• [GOAL]:
Your task is to repeat all of the data exactly while excluding the pictures.

══ INFORMATION SUPPLIED ══

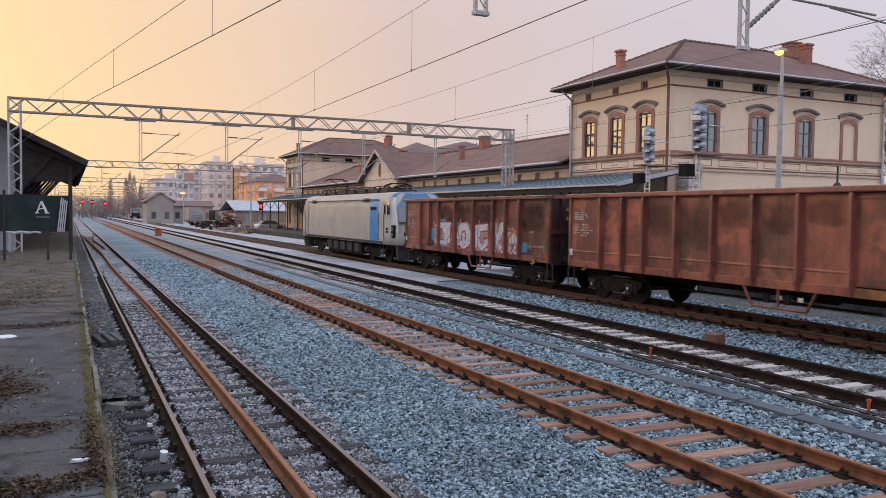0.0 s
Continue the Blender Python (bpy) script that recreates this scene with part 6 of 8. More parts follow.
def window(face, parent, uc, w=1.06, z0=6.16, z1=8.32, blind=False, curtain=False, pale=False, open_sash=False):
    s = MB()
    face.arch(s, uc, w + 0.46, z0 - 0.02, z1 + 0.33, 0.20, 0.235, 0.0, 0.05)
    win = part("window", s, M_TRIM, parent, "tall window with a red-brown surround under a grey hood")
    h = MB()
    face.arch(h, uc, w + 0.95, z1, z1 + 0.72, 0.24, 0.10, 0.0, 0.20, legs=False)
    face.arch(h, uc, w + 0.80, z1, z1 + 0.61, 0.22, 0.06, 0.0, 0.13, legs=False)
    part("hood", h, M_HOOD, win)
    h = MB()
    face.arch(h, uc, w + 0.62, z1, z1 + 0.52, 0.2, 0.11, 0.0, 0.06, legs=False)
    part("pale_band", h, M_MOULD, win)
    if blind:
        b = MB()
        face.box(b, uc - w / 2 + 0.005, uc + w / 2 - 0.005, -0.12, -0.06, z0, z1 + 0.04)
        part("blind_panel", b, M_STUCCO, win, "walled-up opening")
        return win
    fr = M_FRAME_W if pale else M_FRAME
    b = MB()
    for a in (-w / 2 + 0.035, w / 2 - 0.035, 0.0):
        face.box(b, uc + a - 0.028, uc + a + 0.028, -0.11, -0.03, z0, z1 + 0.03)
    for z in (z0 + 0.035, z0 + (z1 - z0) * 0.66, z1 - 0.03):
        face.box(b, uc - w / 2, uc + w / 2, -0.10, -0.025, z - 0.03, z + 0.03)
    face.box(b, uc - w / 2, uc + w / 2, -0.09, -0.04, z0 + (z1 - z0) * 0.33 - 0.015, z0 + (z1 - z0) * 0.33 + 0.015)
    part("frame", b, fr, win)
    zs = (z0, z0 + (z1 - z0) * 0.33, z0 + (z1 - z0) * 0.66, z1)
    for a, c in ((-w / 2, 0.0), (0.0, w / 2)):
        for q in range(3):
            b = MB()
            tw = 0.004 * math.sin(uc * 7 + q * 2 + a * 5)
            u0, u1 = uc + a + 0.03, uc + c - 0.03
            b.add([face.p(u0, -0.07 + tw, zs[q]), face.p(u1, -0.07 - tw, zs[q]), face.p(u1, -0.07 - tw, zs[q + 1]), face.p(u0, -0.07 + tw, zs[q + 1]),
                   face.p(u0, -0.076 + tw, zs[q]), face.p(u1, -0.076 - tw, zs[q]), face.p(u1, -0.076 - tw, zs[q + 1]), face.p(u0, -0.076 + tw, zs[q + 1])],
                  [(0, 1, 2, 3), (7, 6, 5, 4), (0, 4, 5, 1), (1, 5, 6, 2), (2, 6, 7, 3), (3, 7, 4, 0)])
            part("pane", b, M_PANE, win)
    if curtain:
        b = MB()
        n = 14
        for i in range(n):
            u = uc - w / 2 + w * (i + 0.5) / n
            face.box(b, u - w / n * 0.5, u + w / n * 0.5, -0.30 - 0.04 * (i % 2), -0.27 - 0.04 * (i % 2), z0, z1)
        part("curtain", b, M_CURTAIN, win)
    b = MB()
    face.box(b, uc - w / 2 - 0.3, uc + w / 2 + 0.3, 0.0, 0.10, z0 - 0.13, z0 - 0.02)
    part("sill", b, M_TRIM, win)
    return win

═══

• [ANSWER TO THE EXERCISE]:
0.0 s
Continue the Blender Python (bpy) script that recreates this scene with part 6 of 8. More parts follow.
def window(face, parent, uc, w=1.06, z0=6.16, z1=8.32, blind=False, curtain=False, pale=False, open_sash=False):
    s = MB()
    face.arch(s, uc, w + 0.46, z0 - 0.02, z1 + 0.33, 0.20, 0.235, 0.0, 0.05)
    win = part("window", s, M_TRIM, parent, "tall window with a red-brown surround under a grey hood")
    h = MB()
    face.arch(h, uc, w + 0.95, z1, z1 + 0.72, 0.24, 0.10, 0.0, 0.20, legs=False)
    face.arch(h, uc, w + 0.80, z1, z1 + 0.61, 0.22, 0.06, 0.0, 0.13, legs=False)
    part("hood", h, M_HOOD, win)
    h = MB()
    face.arch(h, uc, w + 0.62, z1, z1 + 0.52, 0.2, 0.11, 0.0, 0.06, legs=False)
    part("pale_band", h, M_MOULD, win)
    if blind:
        b = MB()
        face.box(b, uc - w / 2 + 0.005, uc + w / 2 - 0.005, -0.12, -0.06, z0, z1 + 0.04)
        part("blind_panel", b, M_STUCCO, win, "walled-up opening")
        return win
    fr = M_FRAME_W if pale else M_FRAME
    b = MB()
    for a in (-w / 2 + 0.035, w / 2 - 0.035, 0.0):
        face.box(b, uc + a - 0.028, uc + a + 0.028, -0.11, -0.03, z0, z1 + 0.03)
    for z in (z0 + 0.035, z0 + (z1 - z0) * 0.66, z1 - 0.03):
        face.box(b, uc - w / 2, uc + w / 2, -0.10, -0.025, z - 0.03, z + 0.03)
    face.box(b, uc - w / 2, uc + w / 2, -0.09, -0.04, z0 + (z1 - z0) * 0.33 - 0.015, z0 + (z1 - z0) * 0.33 + 0.015)
    part("frame", b, fr, win)
    zs = (z0, z0 + (z1 - z0) * 0.33, z0 + (z1 - z0) * 0.66, z1)
    for a, c in ((-w / 2, 0.0), (0.0, w / 2)):
        for q in range(3):
            b = MB()
            tw = 0.004 * math.sin(uc * 7 + q * 2 + a * 5)
            u0, u1 = uc + a + 0.03, uc + c - 0.03
            b.add([face.p(u0, -0.07 + tw, zs[q]), face.p(u1, -0.07 - tw, zs[q]), face.p(u1, -0.07 - tw, zs[q + 1]), face.p(u0, -0.07 + tw, zs[q + 1]),
                   face.p(u0, -0.076 + tw, zs[q]), face.p(u1, -0.076 - tw, zs[q]), face.p(u1, -0.076 - tw, zs[q + 1]), face.p(u0, -0.076 + tw, zs[q + 1])],
                  [(0, 1, 2, 3), (7, 6, 5, 4), (0, 4, 5, 1), (1, 5, 6, 2), (2, 6, 7, 3), (3, 7, 4, 0)])
            part("pane", b, M_PANE, win)
    if curtain:
        b = MB()
        n = 14
        for i in range(n):
            u = uc - w / 2 + w * (i + 0.5) / n
            face.box(b, u - w / n * 0.5, u + w / n * 0.5, -0.30 - 0.04 * (i % 2), -0.27 - 0.04 * (i % 2), z0, z1)
        part("curtain", b, M_CURTAIN, win)
    b = MB()
    face.box(b, uc - w / 2 - 0.3, uc + w / 2 + 0.3, 0.0, 0.10, z0 - 0.13, z0 - 0.02)
    part("sill", b, M_TRIM, win)
    return win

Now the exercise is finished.